- EXERCISE INSTRUCTIONS -
Restate, exactly and without pictures, the lines from the start of the listing below through the line holding "import numpy as np".
**********
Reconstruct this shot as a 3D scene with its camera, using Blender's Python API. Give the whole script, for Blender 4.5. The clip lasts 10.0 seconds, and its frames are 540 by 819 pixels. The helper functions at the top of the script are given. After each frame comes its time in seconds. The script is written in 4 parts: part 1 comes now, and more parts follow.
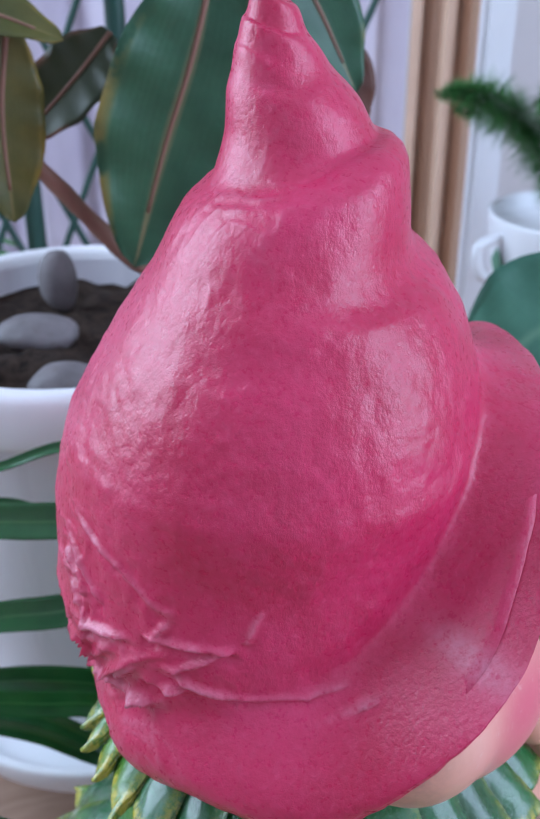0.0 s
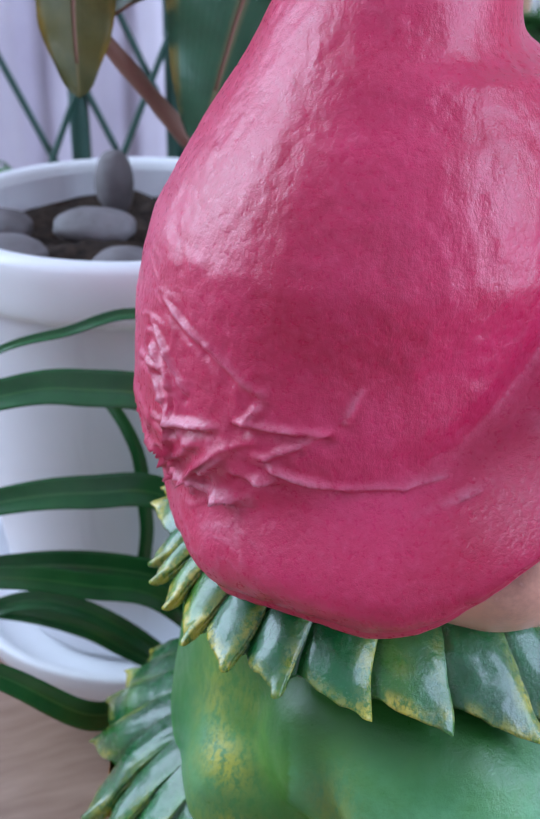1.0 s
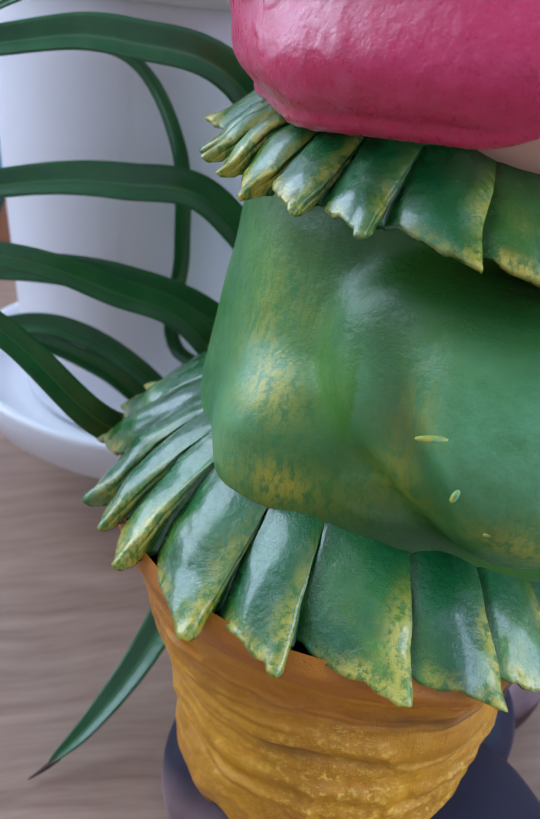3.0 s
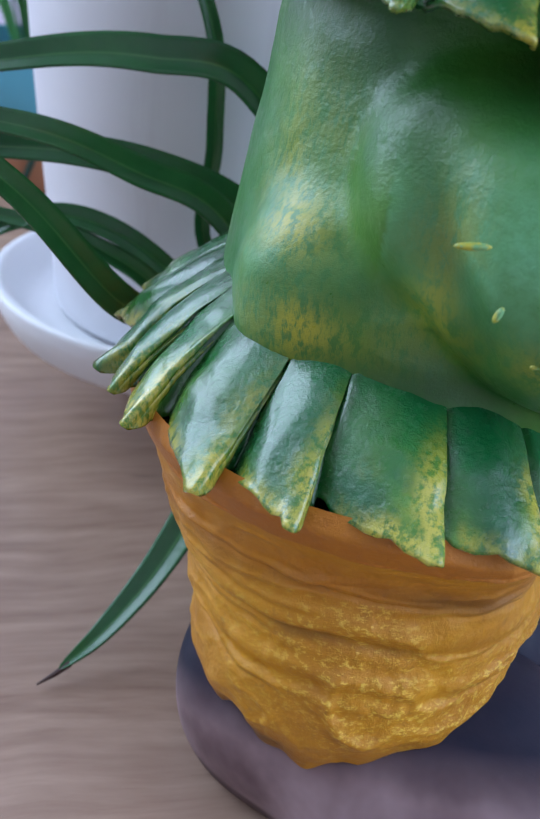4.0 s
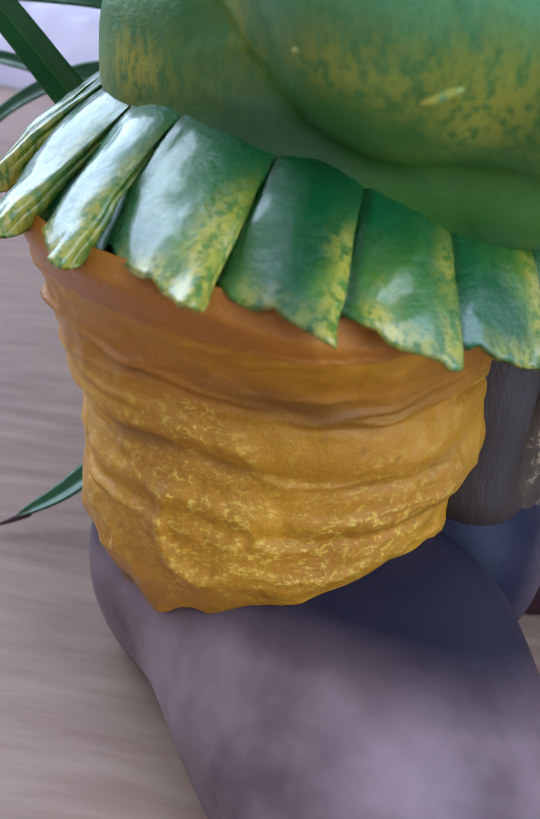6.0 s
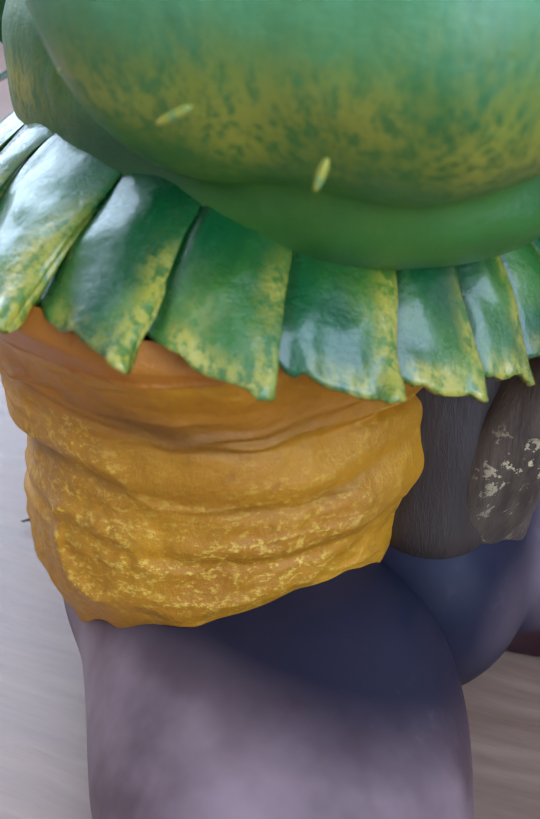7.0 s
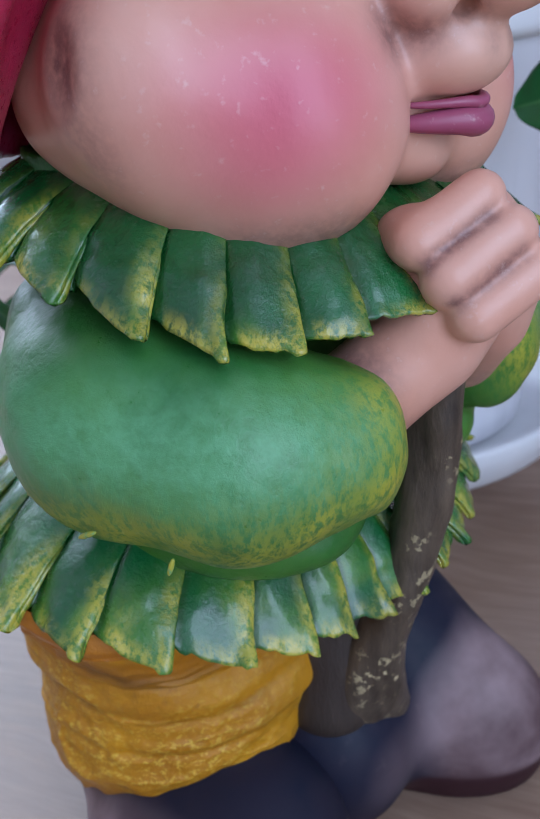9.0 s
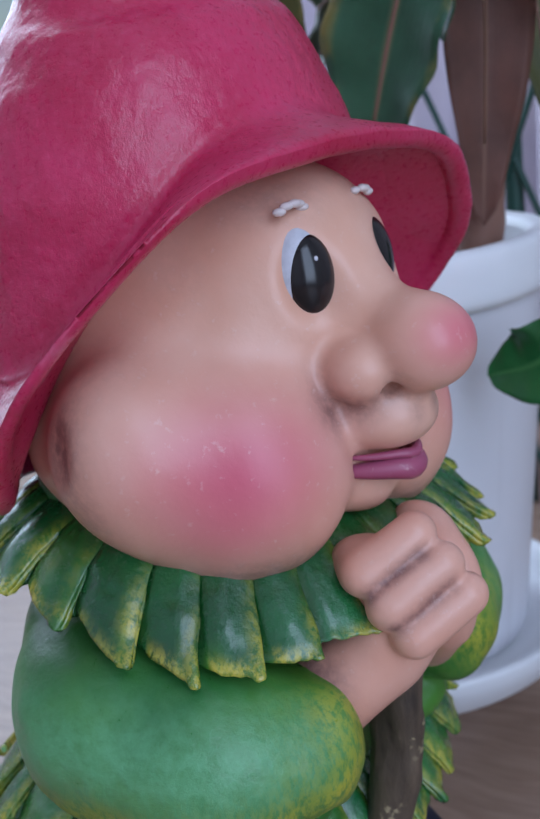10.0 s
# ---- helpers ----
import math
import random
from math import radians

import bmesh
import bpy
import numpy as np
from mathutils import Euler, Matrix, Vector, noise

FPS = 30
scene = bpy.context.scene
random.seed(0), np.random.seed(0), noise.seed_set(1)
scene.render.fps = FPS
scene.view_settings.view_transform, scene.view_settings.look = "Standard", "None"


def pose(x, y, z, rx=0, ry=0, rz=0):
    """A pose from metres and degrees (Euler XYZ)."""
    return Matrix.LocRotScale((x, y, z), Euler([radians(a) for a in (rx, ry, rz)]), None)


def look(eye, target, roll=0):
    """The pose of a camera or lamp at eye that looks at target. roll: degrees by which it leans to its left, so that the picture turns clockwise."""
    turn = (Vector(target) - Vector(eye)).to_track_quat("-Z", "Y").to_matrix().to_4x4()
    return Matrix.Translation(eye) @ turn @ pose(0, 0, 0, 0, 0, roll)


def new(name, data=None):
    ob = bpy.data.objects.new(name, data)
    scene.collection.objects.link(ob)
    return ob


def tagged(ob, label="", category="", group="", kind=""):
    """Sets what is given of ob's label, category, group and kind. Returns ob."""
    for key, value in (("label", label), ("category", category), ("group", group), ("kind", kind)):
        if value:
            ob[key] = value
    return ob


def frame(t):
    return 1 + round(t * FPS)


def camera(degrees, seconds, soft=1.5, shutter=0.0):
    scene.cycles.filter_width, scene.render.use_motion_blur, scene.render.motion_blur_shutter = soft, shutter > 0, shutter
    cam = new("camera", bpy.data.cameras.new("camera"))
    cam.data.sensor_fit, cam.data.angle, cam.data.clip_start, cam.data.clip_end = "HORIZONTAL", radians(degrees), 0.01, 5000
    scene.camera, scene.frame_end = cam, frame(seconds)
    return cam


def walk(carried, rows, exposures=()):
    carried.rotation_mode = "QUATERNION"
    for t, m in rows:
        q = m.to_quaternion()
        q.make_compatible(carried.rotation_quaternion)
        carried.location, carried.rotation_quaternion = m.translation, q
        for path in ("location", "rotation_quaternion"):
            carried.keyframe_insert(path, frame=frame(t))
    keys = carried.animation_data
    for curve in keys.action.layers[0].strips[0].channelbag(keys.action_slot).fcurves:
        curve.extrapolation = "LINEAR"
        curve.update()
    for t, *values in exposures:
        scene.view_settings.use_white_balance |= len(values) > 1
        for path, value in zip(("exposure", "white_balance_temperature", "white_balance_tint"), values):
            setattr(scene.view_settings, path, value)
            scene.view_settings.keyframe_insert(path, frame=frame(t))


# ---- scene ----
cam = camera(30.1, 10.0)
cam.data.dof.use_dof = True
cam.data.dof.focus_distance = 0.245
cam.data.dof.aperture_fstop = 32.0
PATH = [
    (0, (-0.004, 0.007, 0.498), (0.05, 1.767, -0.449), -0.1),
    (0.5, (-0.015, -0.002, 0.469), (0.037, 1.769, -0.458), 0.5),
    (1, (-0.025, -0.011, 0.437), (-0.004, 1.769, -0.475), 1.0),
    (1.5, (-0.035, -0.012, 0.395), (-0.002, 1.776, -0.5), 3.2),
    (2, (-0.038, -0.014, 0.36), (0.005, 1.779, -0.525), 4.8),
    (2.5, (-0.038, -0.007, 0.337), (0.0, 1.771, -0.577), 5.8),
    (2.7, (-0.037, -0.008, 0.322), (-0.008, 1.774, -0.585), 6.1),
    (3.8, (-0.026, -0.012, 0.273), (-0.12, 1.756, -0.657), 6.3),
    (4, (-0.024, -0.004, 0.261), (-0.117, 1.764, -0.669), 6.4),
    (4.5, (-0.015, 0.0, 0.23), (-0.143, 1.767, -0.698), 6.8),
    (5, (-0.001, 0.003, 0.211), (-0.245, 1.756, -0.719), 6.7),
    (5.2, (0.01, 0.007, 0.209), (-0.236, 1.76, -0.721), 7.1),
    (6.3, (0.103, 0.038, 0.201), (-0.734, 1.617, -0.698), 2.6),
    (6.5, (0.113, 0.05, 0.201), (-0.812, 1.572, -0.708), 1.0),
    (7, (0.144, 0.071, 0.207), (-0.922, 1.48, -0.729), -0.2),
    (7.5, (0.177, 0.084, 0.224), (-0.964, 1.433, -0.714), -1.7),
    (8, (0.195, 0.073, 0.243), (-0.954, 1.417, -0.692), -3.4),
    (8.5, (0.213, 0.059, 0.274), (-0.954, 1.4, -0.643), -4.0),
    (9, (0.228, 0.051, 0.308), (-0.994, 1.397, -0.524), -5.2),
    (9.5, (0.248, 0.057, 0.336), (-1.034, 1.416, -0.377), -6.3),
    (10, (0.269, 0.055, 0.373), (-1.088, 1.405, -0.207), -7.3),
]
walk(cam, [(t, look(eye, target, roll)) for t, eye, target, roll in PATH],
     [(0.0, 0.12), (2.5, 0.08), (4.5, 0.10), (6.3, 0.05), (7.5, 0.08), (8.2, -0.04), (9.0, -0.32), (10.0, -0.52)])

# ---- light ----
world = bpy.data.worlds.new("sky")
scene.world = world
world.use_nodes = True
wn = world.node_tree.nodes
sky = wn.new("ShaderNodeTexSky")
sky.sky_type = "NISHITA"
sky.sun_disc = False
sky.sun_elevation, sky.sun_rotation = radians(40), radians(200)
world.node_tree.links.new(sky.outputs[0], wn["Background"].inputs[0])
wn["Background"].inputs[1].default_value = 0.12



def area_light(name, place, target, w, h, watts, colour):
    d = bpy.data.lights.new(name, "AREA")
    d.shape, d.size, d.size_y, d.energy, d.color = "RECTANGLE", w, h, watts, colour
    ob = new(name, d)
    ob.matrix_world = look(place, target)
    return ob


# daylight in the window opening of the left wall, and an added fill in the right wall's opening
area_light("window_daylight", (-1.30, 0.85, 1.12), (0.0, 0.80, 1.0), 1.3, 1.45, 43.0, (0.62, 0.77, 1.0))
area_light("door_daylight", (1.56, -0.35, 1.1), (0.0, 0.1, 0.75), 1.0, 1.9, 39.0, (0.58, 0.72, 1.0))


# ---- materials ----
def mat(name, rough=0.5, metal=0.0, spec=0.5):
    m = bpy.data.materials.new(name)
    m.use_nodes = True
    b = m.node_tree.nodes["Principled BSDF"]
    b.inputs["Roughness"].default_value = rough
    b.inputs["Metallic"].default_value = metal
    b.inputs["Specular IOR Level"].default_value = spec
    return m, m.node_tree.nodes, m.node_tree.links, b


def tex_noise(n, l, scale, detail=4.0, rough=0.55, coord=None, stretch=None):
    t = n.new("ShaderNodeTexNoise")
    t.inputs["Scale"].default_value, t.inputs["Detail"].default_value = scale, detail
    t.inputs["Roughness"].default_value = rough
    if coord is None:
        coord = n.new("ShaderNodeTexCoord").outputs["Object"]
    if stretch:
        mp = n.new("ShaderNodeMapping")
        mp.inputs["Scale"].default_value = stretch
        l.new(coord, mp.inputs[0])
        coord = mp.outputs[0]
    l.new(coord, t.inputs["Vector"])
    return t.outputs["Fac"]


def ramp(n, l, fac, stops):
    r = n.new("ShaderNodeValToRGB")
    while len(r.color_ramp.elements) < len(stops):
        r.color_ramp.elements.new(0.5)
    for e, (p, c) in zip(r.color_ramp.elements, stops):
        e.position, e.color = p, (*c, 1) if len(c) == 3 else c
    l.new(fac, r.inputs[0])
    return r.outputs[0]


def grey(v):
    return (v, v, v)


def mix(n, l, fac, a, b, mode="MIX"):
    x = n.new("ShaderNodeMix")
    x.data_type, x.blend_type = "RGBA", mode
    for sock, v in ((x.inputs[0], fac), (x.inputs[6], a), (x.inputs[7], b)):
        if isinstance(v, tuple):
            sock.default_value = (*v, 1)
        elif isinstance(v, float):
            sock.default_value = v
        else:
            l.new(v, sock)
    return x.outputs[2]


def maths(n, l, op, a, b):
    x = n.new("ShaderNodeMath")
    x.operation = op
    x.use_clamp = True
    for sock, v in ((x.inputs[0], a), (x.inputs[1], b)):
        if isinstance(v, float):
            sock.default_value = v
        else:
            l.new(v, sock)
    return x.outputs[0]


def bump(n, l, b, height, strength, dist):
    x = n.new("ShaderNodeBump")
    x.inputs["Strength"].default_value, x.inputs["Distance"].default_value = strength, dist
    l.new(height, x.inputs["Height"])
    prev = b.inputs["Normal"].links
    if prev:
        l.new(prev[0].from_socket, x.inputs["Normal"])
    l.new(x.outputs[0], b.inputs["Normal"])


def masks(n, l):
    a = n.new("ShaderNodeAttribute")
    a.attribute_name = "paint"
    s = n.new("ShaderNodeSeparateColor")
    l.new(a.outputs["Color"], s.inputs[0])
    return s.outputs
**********
- RESULT OF THE EXERCISE -
Reconstruct this shot as a 3D scene with its camera, using Blender's Python API. Give the whole script, for Blender 4.5. The clip lasts 10.0 seconds, and its frames are 540 by 819 pixels. The helper functions at the top of the script are given. After each frame comes its time in seconds. The script is written in 4 parts: part 1 comes now, and more parts follow.
0.0 s
1.0 s
3.0 s
4.0 s
6.0 s
7.0 s
9.0 s
10.0 s
# ---- helpers ----
import math
import random
from math import radians

import bmesh
import bpy
import numpy as np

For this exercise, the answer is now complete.